The overshooting top (OT), defined as the cloud top of overshooting convection, appears as a cauliflowerlike protrusion in the visible (VIS) imagery and a small localized cold region in the satellite infrared (IR) imagery. Based on finer spatiotemporal resolution imagery generated by the new generation geostationary satellites, Professor Wang Yuan's group develops a contour-based algorithm for automated detection of overshooting tops (Fig.1). The accuracies of the OT detection algorithms are evaluated with 159 Global Precipitation Measurement (GPM)-observed OT events collected from July 2015 to July 2017. The results indicate that the contour-based algorithm performs better than the original IRW-texture algorithm. The contour-based algorithm achieves a probability of detection (POD) of 67% and a false-alarm ratio (FAR) of 46%. Compared to the original IRW-texture algorithm, the contour-based algorithm increases the POD by 9% and decreases the FAR by 42%. Fig.2 serves as an example for OT detection.

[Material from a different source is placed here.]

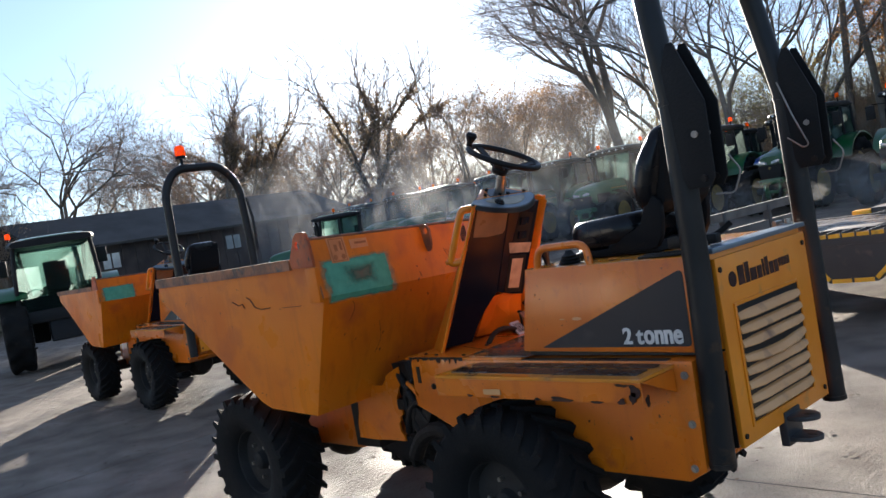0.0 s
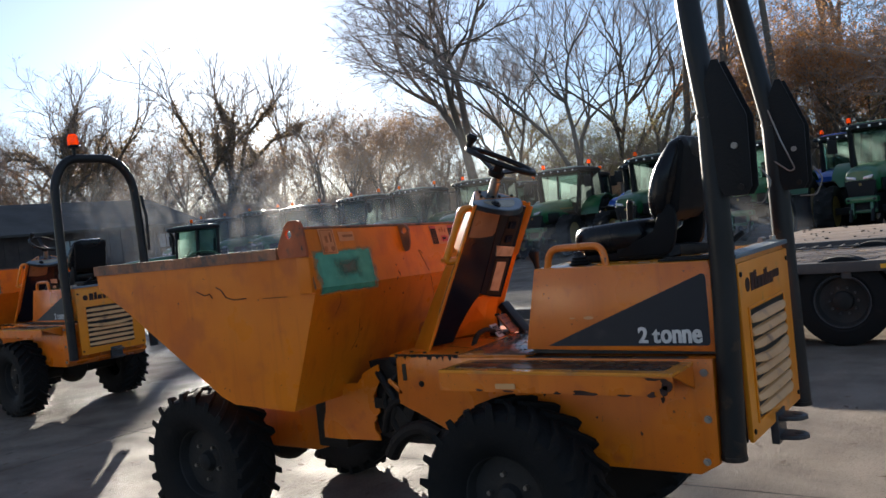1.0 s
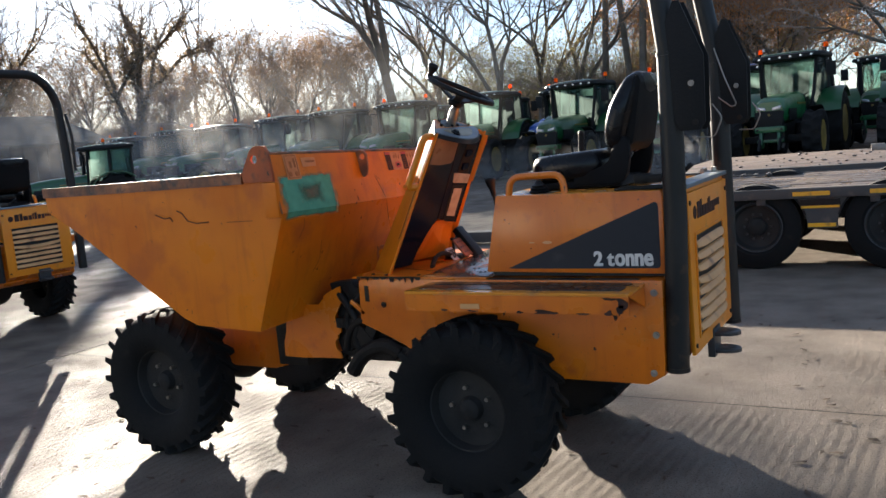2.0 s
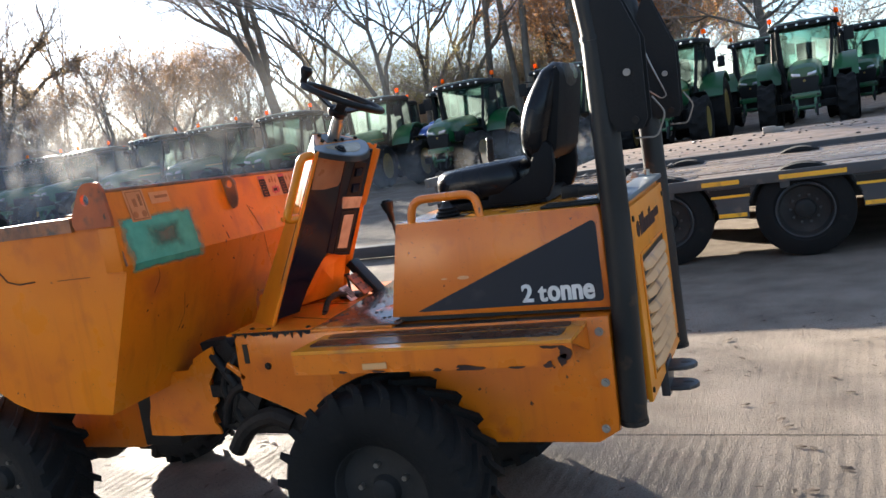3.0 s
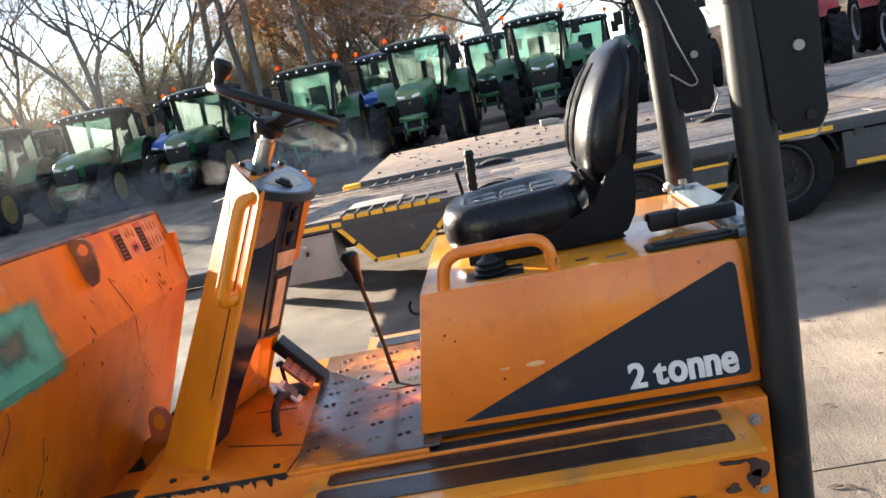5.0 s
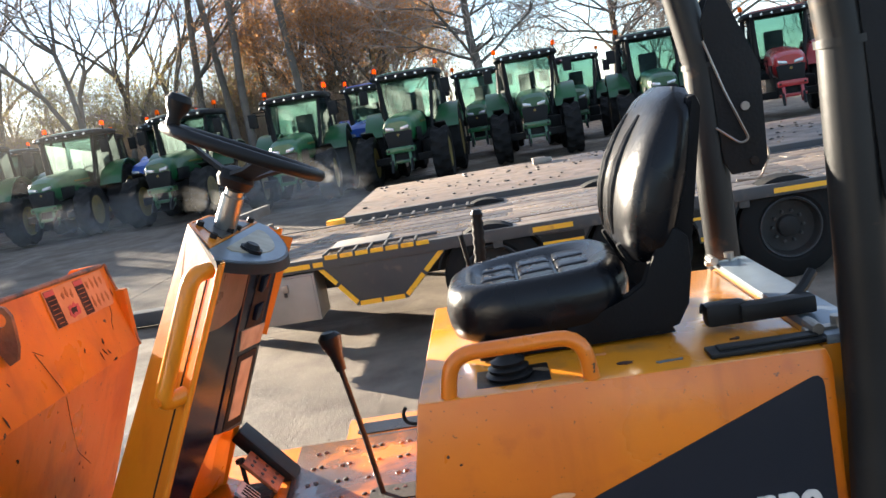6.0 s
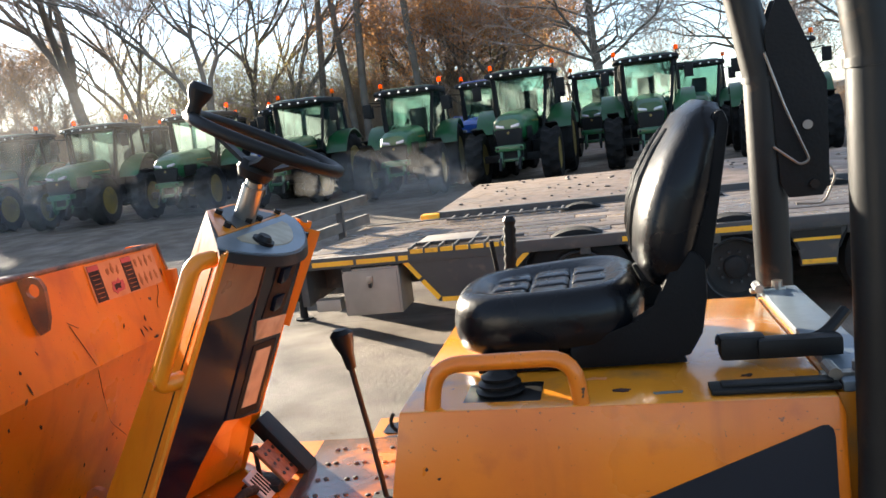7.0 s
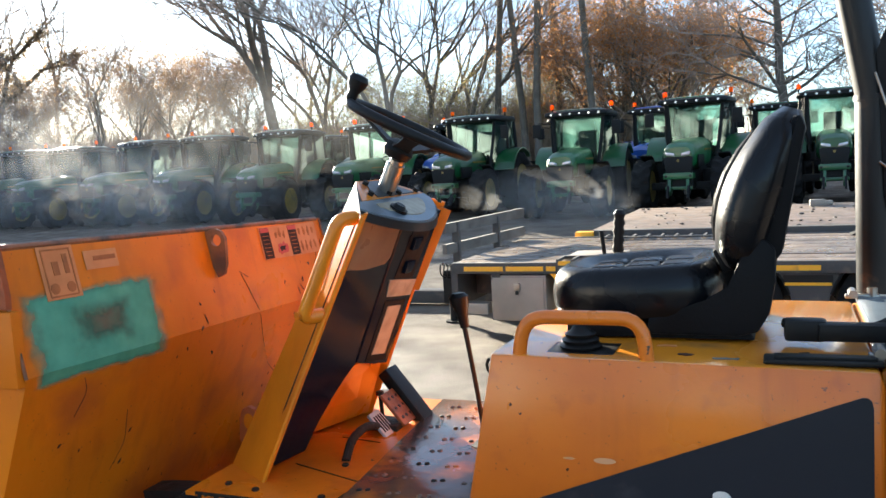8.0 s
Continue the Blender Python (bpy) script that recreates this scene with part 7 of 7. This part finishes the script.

This work was supported in part by the National Natural Science Foundation of China under Grant 41505086, Grant 41575130, and Grant 41675054 and in part by the National Fundamental Research (973) Program of China under Grant 2015CB452800. Doctoral candidate Liangxiao Sun was the first author and Doctor Xiaoyong Zhuge and Professor Yuan Wang were the corresponding authors.


Fig. 1. (a) High-level flowchart of the contour-based OT detection algorithm, and (b) schematic of Procedure #4, in which the 16 pixels (blue and red dots) surrounding the candidate OT center (black dot) are separated into two groups according to whether they are enclosed by C2.

Fig.2 (a)IR imagery and (b) VIS imagery of Himawari-8. The magenta dots represent the KuPR/GPM-observed OTs, the black plus signs represent the OTs detected by the contour-based and the dashed line indicates the edge of the KuPR swath.


Link to the paper and its references:

Sun, L. X., X. Y. Zhuge, and Y. Wang, 2018: A Contour-based Algorithm for Automated Detection of Overshooting Tops Using Satellite Infrared Imagery. IEEE Trans. Geosci. Remote Sens., doi: 10.1109/TGRS.2018.2857486. 

Zhuge, X.-Y., J. Ming, and Y. Wang, 2015a: Reassessing the use of inner-core hot towers to predict tropical cyclone rapid intensification. Wea. Forecasting, 30, 1265–1279, doi: 10.1175/WAF-D-15-0024.1. 

Zhuge, X.-Y., J. Guan, F. Yu, and Y. Wang, 2015b: A new satellite-based indicator for estimation of the Western North Pacific tropical cyclone current intensity. IEEE Trans. Geosci. Remote Sens., 53, 5661–5676. 

Sun, L. X., X. Y. Zhuge, and Y. Wang, 2017: Favorable environments for the occurrence of overshooting tops in tropical cyclones. Adv. Atmos. Sci., 34(4), 532–544, doi: 10.1007/s00376-016-6122-y.